There are two variations: you pretend to have changed something but the text is exactly the same (nobody will notice) OR you pretend to have improved the text when you have actually worsened it. The second variation is more common.
Then there are other tricks: you don’t call it ACTA 2.0 or change its name, you just include the same nasty provisions in another law which is seemingly completely different from ACTA. Or you incorporate those provisions into a treaty between nations which are so complex that nobody will realise that you are actually implementing ACTA in a more subtle way.

Anonymous Coward says:

Hehe, “the councils”. In reality COREPER is the council, absolutely, meant to only act on precise instructions from the national government, but in no way open and acting with a, b- and b agendas where most of them are kept just as, or more, hidden than ACTA approval in the fishery council…

When talking about the italian suggestion, it seems like water on the commissions mill, but given the throwback to ACTA, the parliament will hopefully look at the devil in the details.
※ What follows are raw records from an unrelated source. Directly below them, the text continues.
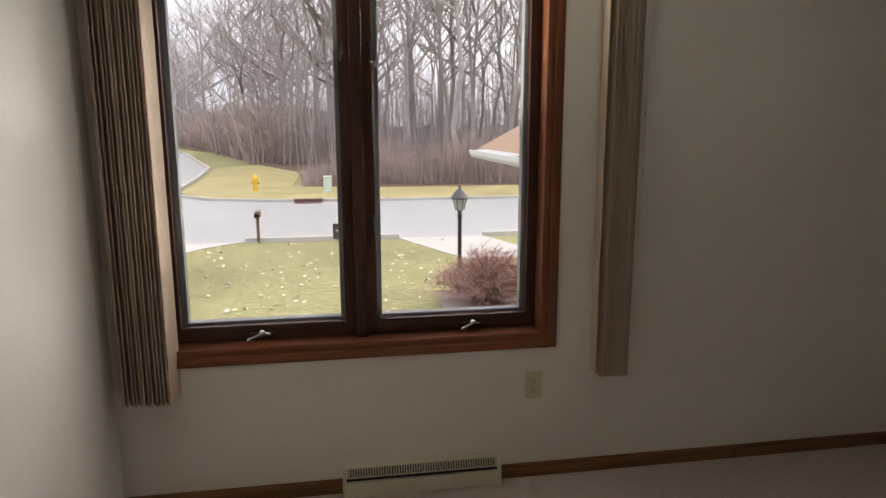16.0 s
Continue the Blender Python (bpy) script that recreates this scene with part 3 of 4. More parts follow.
# ---- bedroom window ----
win = thing("window_1", pose(XE, 0, 0, 0, 0, 90), "red-brown wooden twin casement window with dark sashes", "window", kind="structure")
casing(win, W_Y0, W_Y1, W_Z1, "lrtb", REDWOOD_Z, REDWOOD_L, W_Z0, 1.15)
for a, b, c, d in ((W_Y0 - 0.012, W_Y0, W_Z0, W_Z1), (W_Y1, W_Y1 + 0.012, W_Z0, W_Z1)):
    bm = bmesh.new()
    box(bm, a, b, -0.10, 0.001, c, d)
    part("jamb_liner", bm, REDWOOD_Z, win)
bm = bmesh.new()
box(bm, W_Y0 - 0.012, W_Y1 + 0.012, -0.10, 0.001, W_Z1, W_Z1 + 0.012)
part("head_liner", bm, REDWOOD_L, win)
bm = bmesh.new()
box(bm, W_Y0 - 0.012, W_Y1 + 0.012, -0.10, 0.001, W_Z0 - 0.012, W_Z0)
part("window_sill", bm, REDWOOD_L, win, "red-brown window sill catching the light")
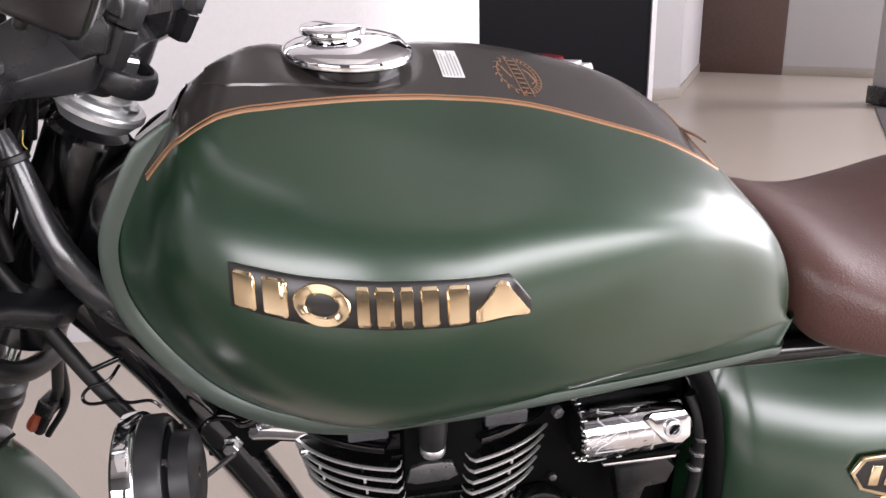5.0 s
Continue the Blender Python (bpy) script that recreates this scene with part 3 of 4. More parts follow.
COVER_SOFT = [tuple(p) for p in spline(COVER_OUT, 60)]
DROP_SOFT = [tuple(p) for p in spline(COVER_DROP, 60)]
for side in (-1, 1):
    rows = []
    for u in np.linspace(0, 1, 44) ** 1.6:
        rows.append([])
        for q in np.linspace(0, 1, 40) ** 1.3:
            p = cover_point(0.36 * u, 0.33 * q)
            rows[-1].append((p.x, -side * p.y, p.z))
    bm, v = sheet(rows)
    geo = bmesh.ops.extrude_face_region(bm, geom=bm.faces[:])
    for g in geo["geom"]:
        if isinstance(g, bmesh.types.BMVert):
            g.co.y -= side * 0.03
    cover = part("side_cover", bm, GREEN, bike, "matte green side cover", 50)
    if side < 0:
        side_cover = cover

# added near-black filler that keeps the gap between the covers dark
part("airbox_filler", block((0.26, 0.11, 0.30), 0.02, Matrix.Translation((0.36, 0, 0.58))), DULL_SHADE_BLACK, bike, "near-black block filling a dark gap in the frame")

# badge on the side cover: gold rim round a dark field with plain gold bars
def cover_badge(outline, off, thick, mat, name, parent, label=""):
    m = Matrix(((1, 0, -0.01, 0.322), (-0.15, 0.20, -1, -0.1375 - off), (0, 1, 0, 0.654), (0, 0, 0, 1)))
    return part(name, prism([((x - 0.330) * 0.93, (y - 0.650) * 0.93) for x, y in outline], thick, thick * 0.4, m), mat, parent, label)


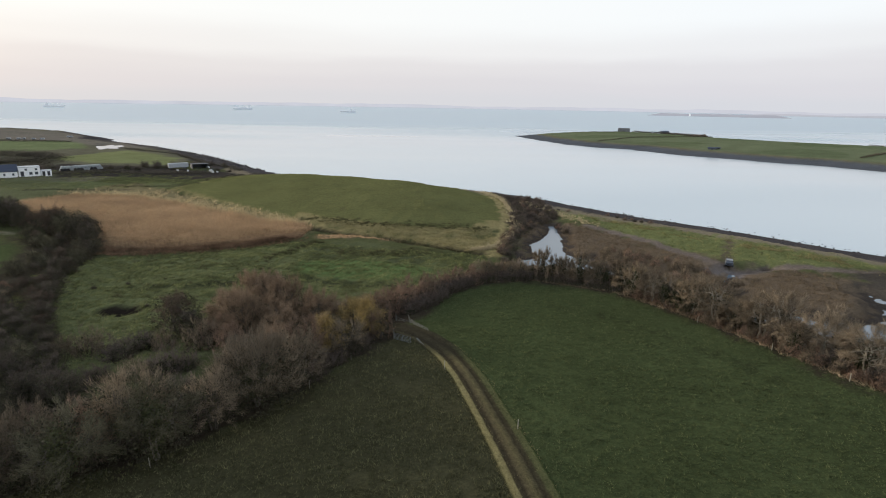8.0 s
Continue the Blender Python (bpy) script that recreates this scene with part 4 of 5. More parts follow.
def clumps(name, label, P, mat, blades, tall, spread, radius, category="grass", lean=(0.0, 0.0)):
    n = len(P)
    z = height(P)
    base = np.repeat(np.column_stack([P, z - 0.03]), blades, 0)
    size = np.repeat(rs.uniform(0.6, 1.3, n), blades)
    off = rs.normal(0, spread, (n * blades, 2))
    base[:, :2] += off * 0.5
    d = np.column_stack([off * 0.8 + np.array(lean) * tall, tall * rs.uniform(0.6, 1.15, n * blades)]) * size[:, None]
    me = mesh_np(name, *spikes(base, d, radius))
    return thing(name, label, category, "", "stuff", me, mat)


M_RUSH = island_mat("rush_tussocks", (0.08, 0.095, 0.034), (0.275, 0.265, 0.11), 0.9, 0.05, 0.5, 0.3)
M_HILL = island_mat("hill_tufts", (0.085, 0.09, 0.03), (0.2, 0.19, 0.072), 0.9, 0.05, 0.4, 0.2)
M_RUSH_DARK = island_mat("dark_rushes", (0.042, 0.042, 0.021), (0.12, 0.105, 0.05), 0.9, 0.05, 0.4, 0.3)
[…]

Unfortunately, these kinds of suggestions are prestige projects for the countries and breaking these standoffs are seen as a great achievement.

Having Italy putting its weight behind it and mister old fart in the commission having a “digital single market” commissioner – on top of the digital agenda retirement post for a person of absolutely no vision or interest in the area – as a second in charge indicates that these issues will be fought for heavily. Apparently they were waiting for a new team in the parliament to repush ACTA.

Anonymous Coward says:

Not in My EU

Names from idea that can absolutely not work, don’t even try: indicates that EU has been injected by ‘slightly untrustworthy, generally evil and absolutely insane creatures whose minds have been corrupted by Power and Control- mandate’.

On the second thought, Propaganda is used way more that you know only because it works.